Drop The Rope

 
Source: Library of Congress

Source: Library of Congress

 
 

Several years ago, I attended the most powerful and memorable theatrical presentation I have ever seen. It wasn’t on Broadway or London’s West End or the Arena Stage. It was in a theater—Ford’s Theater. I sat in the orchestra section where others had gathered to watch a production of “Our American Cousin” on April 14, 1865. A uniformed National Park Service interpreter took the stage and told the story of what happened on that night. She gestured stage-left to the Presidential box and described the Lincoln’s party. She pointed out the torn bunting adorning the front of the box—torn from the spur on John Wilkes Booth’s boot that caught as he leapt from the box to the stage, causing him to break his leg. She brought the room to life, captured the drama, and made human the story of the tragic event.

I started working with museums 30 years ago. But my background in theatre arts—set design, costume design, and lighting design—led me to see (with apologies to Shakespeare), all the museum’s a stage. Museums often have dramatic settings, either the exhibits or architecture or both. Lighting, sound, projected media, and other tools add production value to enhance audience engagement. Some museums have fully equipped stages and shows like the Ice Age Encounter at the Natural History Museum of LA county and the Theater of Electricity at the Museum of Science Boston. But to me, the purest form of theater in museums is the live interpreter.

Source: Conner Prairie

Source: Conner Prairie

“The chief aim of Interpretation is not instruction, but provocation,” wrote Freeman Tilden, considered by many the father of museum interpretation. Interpretation is, “… an attempt to reveal the truths that lie behind the appearances.”

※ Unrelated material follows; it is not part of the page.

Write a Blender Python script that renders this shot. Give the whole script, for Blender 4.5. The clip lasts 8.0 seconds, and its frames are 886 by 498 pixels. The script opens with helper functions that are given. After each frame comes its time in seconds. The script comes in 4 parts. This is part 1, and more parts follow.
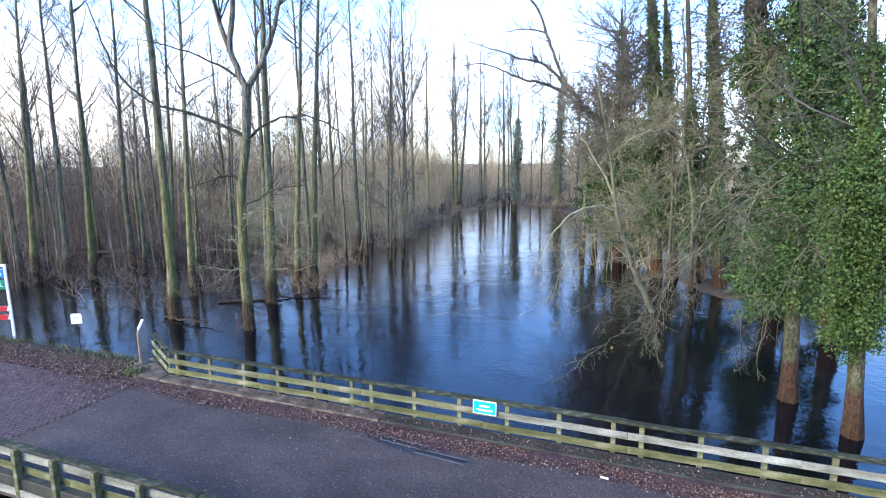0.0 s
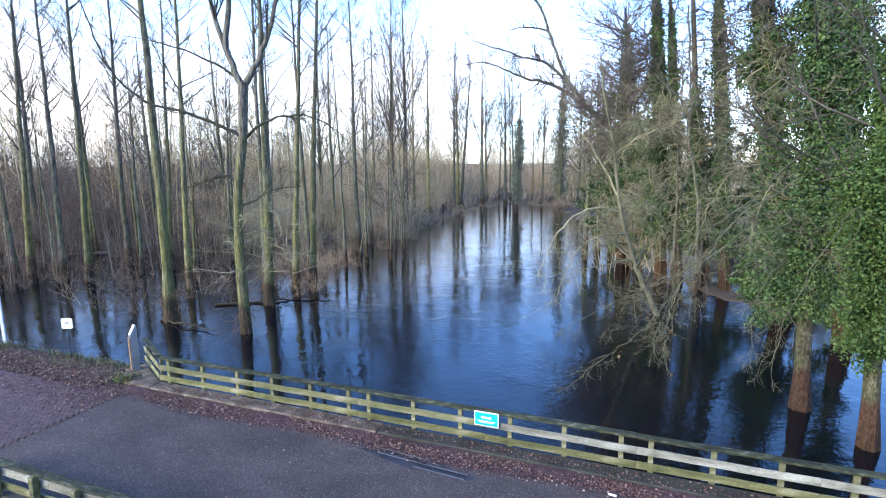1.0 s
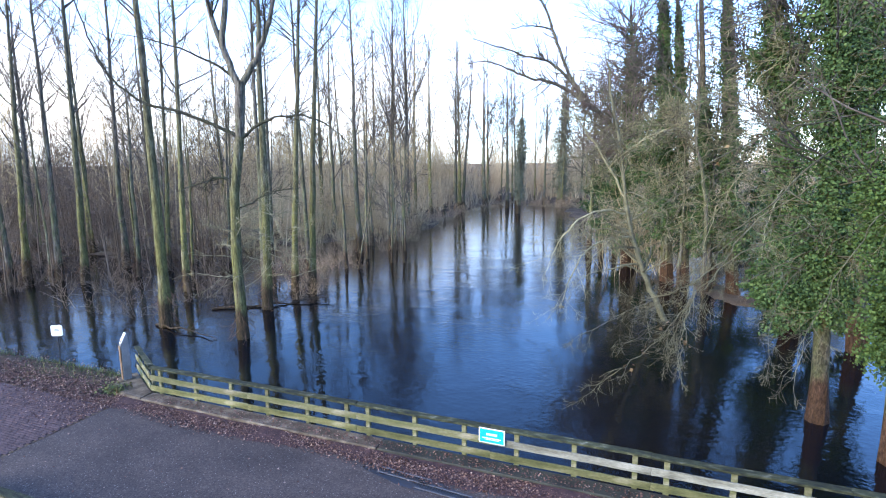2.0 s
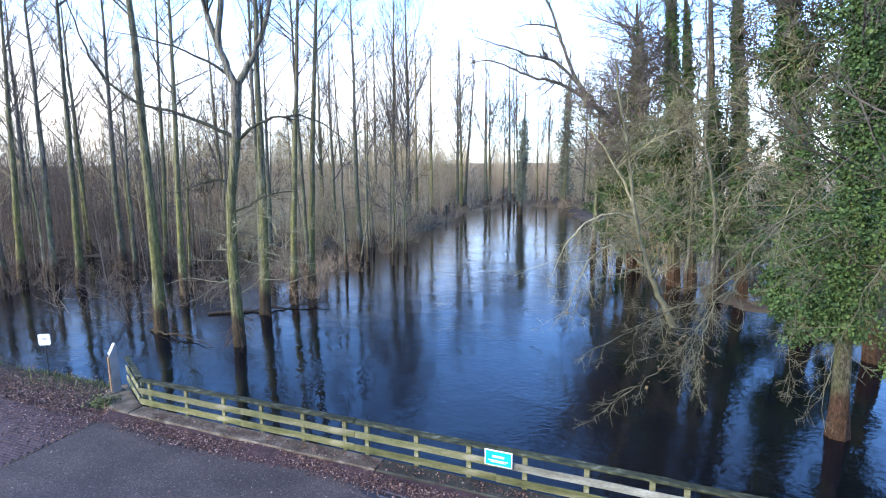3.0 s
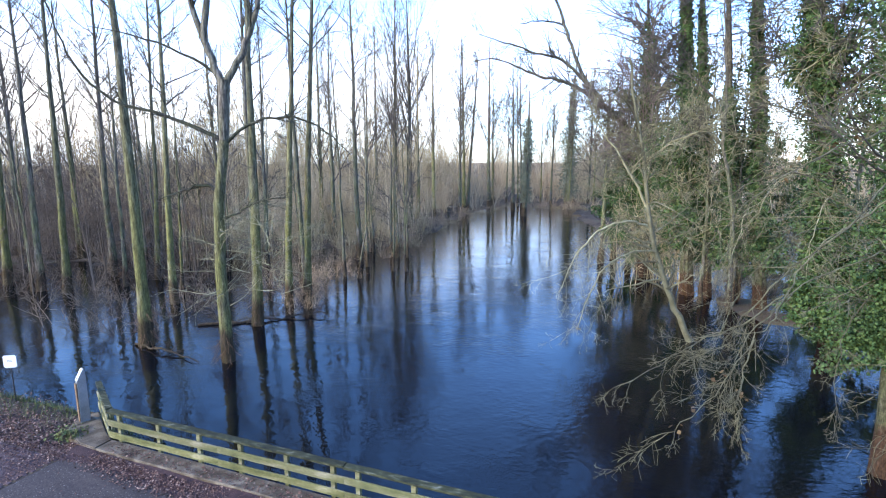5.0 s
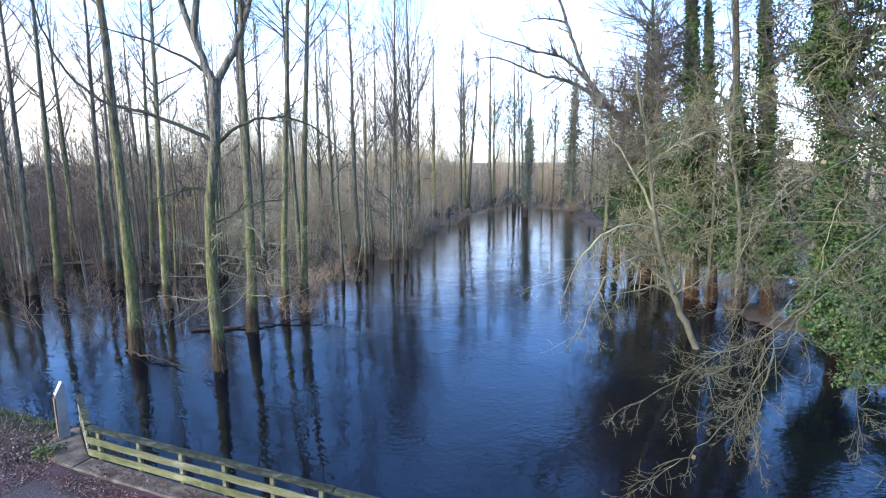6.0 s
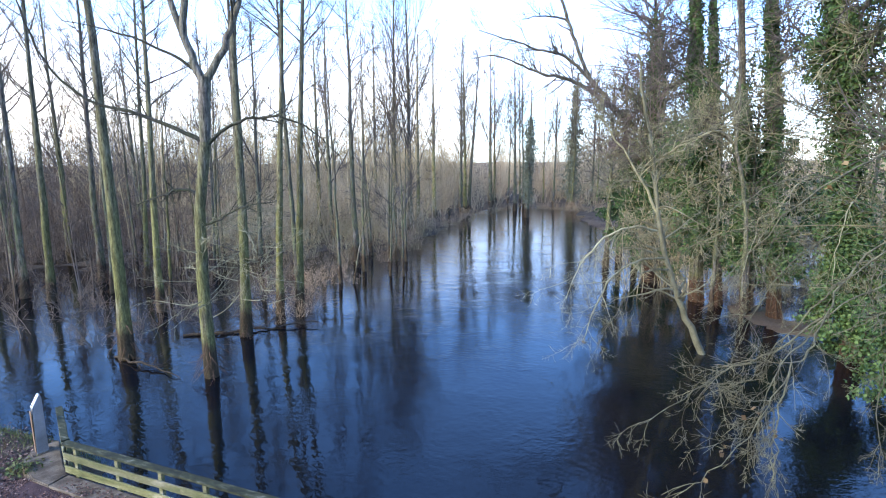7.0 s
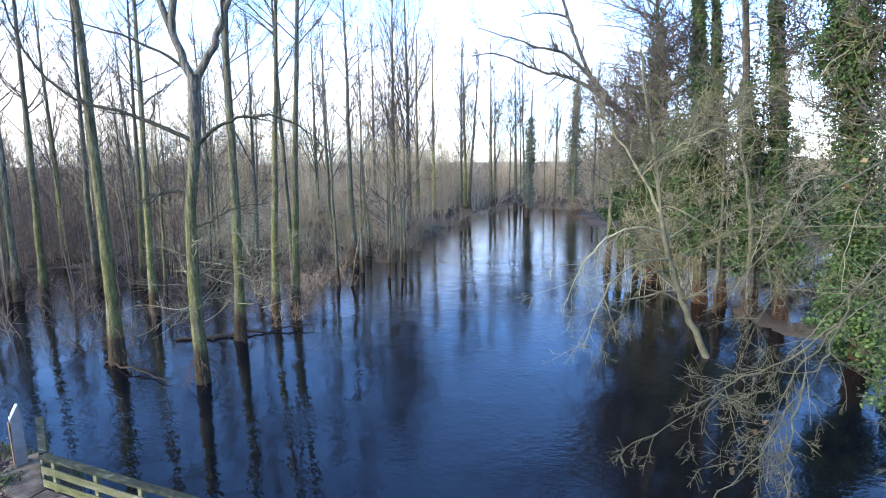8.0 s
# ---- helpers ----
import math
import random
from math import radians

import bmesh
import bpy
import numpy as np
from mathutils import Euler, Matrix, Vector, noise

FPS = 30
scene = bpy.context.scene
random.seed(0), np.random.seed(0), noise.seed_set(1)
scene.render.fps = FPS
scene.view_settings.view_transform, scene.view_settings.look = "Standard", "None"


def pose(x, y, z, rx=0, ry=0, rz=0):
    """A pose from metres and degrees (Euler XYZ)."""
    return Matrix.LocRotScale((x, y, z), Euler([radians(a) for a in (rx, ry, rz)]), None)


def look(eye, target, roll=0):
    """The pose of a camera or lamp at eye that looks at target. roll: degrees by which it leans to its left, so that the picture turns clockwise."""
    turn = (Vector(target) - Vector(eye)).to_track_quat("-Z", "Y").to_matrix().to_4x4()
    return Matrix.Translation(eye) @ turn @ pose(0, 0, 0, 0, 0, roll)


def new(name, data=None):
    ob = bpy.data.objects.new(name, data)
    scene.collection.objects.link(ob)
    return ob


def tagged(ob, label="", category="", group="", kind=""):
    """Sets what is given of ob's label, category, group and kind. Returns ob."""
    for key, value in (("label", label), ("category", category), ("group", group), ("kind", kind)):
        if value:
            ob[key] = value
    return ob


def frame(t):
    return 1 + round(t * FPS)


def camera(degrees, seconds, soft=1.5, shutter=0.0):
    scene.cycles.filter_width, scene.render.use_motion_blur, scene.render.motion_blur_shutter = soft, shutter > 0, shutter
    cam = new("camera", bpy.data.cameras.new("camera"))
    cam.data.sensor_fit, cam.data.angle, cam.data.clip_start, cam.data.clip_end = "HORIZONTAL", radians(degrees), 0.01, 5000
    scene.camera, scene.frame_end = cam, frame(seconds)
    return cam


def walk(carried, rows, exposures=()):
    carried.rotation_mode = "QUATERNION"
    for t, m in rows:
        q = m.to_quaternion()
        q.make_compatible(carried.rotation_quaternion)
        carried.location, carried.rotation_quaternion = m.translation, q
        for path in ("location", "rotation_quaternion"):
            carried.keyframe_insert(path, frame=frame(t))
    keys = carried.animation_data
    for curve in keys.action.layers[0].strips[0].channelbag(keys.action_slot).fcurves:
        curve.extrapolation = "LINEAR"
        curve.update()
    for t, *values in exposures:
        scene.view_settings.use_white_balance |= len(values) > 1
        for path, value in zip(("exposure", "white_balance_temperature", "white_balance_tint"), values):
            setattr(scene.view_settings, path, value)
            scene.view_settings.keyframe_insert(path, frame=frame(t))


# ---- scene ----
cam = camera(80.0, 8.0, soft=1.1)
PATH = [
    (0, (-0.249, 0.630, 8.051), (-0.9495, 2.4743, 7.7227), -0.504),
    (0.5, (-0.329, 0.929, 8.058), (-1.0316, 2.7724, 7.7292), -0.505),
    (1, (-0.452, 1.254, 8.084), (-1.1566, 3.0966, 7.7547), -0.495),
    (1.5, (-0.608, 1.603, 8.124), (-1.3147, 3.4447, 7.7942), -0.478),
    (3, (-1.165, 2.783, 8.294), (-1.8778, 4.6220, 7.9625), -0.405),
    (3.5, (-1.351, 3.210, 8.357), (-2.0658, 5.0481, 8.0249), -0.382),
    (4, (-1.527, 3.648, 8.418), (-2.2439, 5.4853, 8.0854), -0.364),
    (4.5, (-1.688, 4.092, 8.476), (-2.4069, 5.9284, 8.1429), -0.353),
    (6, (-2.049, 5.412, 8.603), (-2.7741, 7.2457, 8.2688), -0.391),
    (6.5, (-2.126, 5.826, 8.624), (-2.8532, 7.6588, 8.2895), -0.436),
    (7, (-2.183, 6.217, 8.633), (-2.9123, 8.0490, 8.2983), -0.500),
    (7.5, (-2.222, 6.575, 8.627), (-2.9535, 8.4061, 8.2922), -0.588),
    (8, (-2.249, 6.893, 8.608), (-2.9827, 8.7232, 8.2732), -0.700),
]
walk(cam, [(t, look(eye, target, roll)) for t, eye, target, roll in PATH], exposures=[(0.0, 1.27, 6500, 11), (8.0, 1.27, 6500, 11)])

# ---- sky and sun ----
SUN_AZIMUTH, SUN_HEIGHT = radians(-142), radians(24)   # clockwise from +y
world = bpy.data.worlds.new("winter_sky")
scene.world = world
world.use_nodes = True
nt = world.node_tree
nt.nodes.clear()
sky = nt.nodes.new("ShaderNodeTexSky")
sky.sky_type, sky.sun_disc = "NISHITA", False
sky.sun_elevation, sky.sun_rotation = SUN_HEIGHT, SUN_AZIMUTH
sky.air_density, sky.dust_density, sky.ozone_density = 1.0, 0.3, 3.0
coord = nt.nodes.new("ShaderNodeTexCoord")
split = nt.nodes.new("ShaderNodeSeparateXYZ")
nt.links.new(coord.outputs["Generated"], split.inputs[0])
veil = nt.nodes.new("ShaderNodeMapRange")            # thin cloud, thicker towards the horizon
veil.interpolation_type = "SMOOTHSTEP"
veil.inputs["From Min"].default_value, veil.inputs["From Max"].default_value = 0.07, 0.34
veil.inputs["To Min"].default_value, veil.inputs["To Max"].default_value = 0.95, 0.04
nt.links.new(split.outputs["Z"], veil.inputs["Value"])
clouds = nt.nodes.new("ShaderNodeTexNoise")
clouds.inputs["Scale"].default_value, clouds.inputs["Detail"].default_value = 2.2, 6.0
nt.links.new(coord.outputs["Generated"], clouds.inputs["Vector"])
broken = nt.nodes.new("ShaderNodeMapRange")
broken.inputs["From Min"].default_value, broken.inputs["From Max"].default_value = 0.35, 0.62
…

“The interpreter is not primarily a teacher, but a companion in the adventure.”


Good theater is a collaborative process between the performers on stage and the audience. The performer pours herself into the character and story. As audience members, we simultaneously follow the story and empathize with the actor, giving back energy and emotion that propels the actor forward. Live interpretation is a collaboration between the interpreter and the visitor to the museum, historic site, national park, zoo, or science center. According to Tilden, “The interpreter is not primarily a teacher, but a companion in the adventure.”

Source: National Museum of American History

Source: National Museum of American History

Theatre can take many forms in museums. Live music performance in the St. Louis Sound Exhibition at the Missouri History Museum. Live Arts at the Metropolitan Museum of Art. First-person historic interpretation at Conner Prairie. Cooking Up History at the National Museum of American History. Even if the live performance is not directly related to the interpretive themes of the museum, it adds life to the place and visitor experience in something Tilden refers to as “vivacity.”

As museums consider how to attract new and more diverse visitors, live performance and “vivacity” can help overcome negative perceptions of museums as static, boring, unwelcoming, or educational (A.K.A. school). Tapping into the power of theatre can transform experiences and perceptions to the benefit of visitors and museums. As Tilden states, “… entertainment is not a proper end of the art, yet the opposite of presenting his material in an entertaining manner is—simply being dull.”